While mapping the seafloor off San Diego, researchers found something odd: a seafloor mound about the height of a two-story building and the size of a city block.
Further investigation found evidence the formation was caused by methane leaking out of the seafloor, which would make it the first so-called "methane seep" in San Diego County, the Scripps Institution of Oceanography at UC San Diego announced yesterday (July 25).
The Scripps researchers took samples from 3,400 feet (1,036 meters) below the surface and bought up strange worms and clams that likely live off symbiotic bacteria that break down the clear, flammable gas.
Such sites are important oases of life on the dark seafloor, with the methane-eating bacteria at the base of a rich and productive community that helps sustain the surrounding deep-sea ecosystem.
"These chemosynthetic ecosystems are considered 'hot spots' of life on the seafloor in an otherwise desert-like landscape," said expedition member Alexis Pasulka, a Scripps biological oceanography graduate student, in a statement. "New forms of life are continuously being discovered in these environments."

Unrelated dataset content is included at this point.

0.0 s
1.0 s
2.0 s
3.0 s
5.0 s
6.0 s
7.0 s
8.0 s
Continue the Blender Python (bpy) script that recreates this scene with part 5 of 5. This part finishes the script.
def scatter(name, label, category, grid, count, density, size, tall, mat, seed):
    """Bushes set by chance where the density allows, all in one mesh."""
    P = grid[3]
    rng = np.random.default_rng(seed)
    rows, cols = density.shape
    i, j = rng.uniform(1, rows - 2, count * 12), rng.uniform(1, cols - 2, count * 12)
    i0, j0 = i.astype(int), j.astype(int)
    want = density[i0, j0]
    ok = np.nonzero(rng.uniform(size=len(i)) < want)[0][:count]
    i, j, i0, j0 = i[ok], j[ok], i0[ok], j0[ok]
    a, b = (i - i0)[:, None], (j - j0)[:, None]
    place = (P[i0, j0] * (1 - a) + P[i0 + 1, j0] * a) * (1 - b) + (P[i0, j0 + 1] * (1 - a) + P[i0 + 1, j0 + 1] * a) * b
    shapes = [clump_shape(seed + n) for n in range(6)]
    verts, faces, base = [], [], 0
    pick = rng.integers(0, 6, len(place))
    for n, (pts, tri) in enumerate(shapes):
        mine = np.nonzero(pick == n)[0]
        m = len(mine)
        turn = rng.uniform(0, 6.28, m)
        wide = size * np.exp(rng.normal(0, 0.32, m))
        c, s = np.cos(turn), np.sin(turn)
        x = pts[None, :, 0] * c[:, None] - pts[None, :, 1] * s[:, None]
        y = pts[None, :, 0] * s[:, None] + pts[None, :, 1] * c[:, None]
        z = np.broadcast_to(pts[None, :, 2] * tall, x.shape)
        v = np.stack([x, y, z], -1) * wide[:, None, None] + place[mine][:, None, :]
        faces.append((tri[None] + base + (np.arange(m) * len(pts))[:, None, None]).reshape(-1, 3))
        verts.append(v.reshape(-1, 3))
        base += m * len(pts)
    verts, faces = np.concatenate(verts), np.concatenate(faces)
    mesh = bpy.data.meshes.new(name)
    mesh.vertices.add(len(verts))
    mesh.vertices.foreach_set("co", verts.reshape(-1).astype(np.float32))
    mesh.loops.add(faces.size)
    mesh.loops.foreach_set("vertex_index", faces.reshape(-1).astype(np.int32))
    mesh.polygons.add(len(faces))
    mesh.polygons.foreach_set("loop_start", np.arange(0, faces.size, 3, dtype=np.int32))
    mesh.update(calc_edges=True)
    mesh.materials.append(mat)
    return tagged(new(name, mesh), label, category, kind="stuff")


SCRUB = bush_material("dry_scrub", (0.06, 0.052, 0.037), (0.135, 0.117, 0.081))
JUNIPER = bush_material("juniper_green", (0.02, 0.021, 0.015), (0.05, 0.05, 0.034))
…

Organisms collected from the newly discovered site include thread-like tubeworms called siboglinids and several clams. Siboglinids lack a mouth and digestive system and gain nutrition from a symbiotic relationship with bacteria living inside them, while many clams at seeps get some of their food from sulfide-loving bacteria living on their gills.
The scientists found the site 20 miles (32 kilometers) west of Del Mar, Calif. It's centered on a fault zone known as the San Diego Trough Fault zone. Methane, or natural gas, exists in the Earth's crust under the seafloor along many of the world's continental margins. Faults can provide a pathway for methane to "seep" upward toward the seafloor.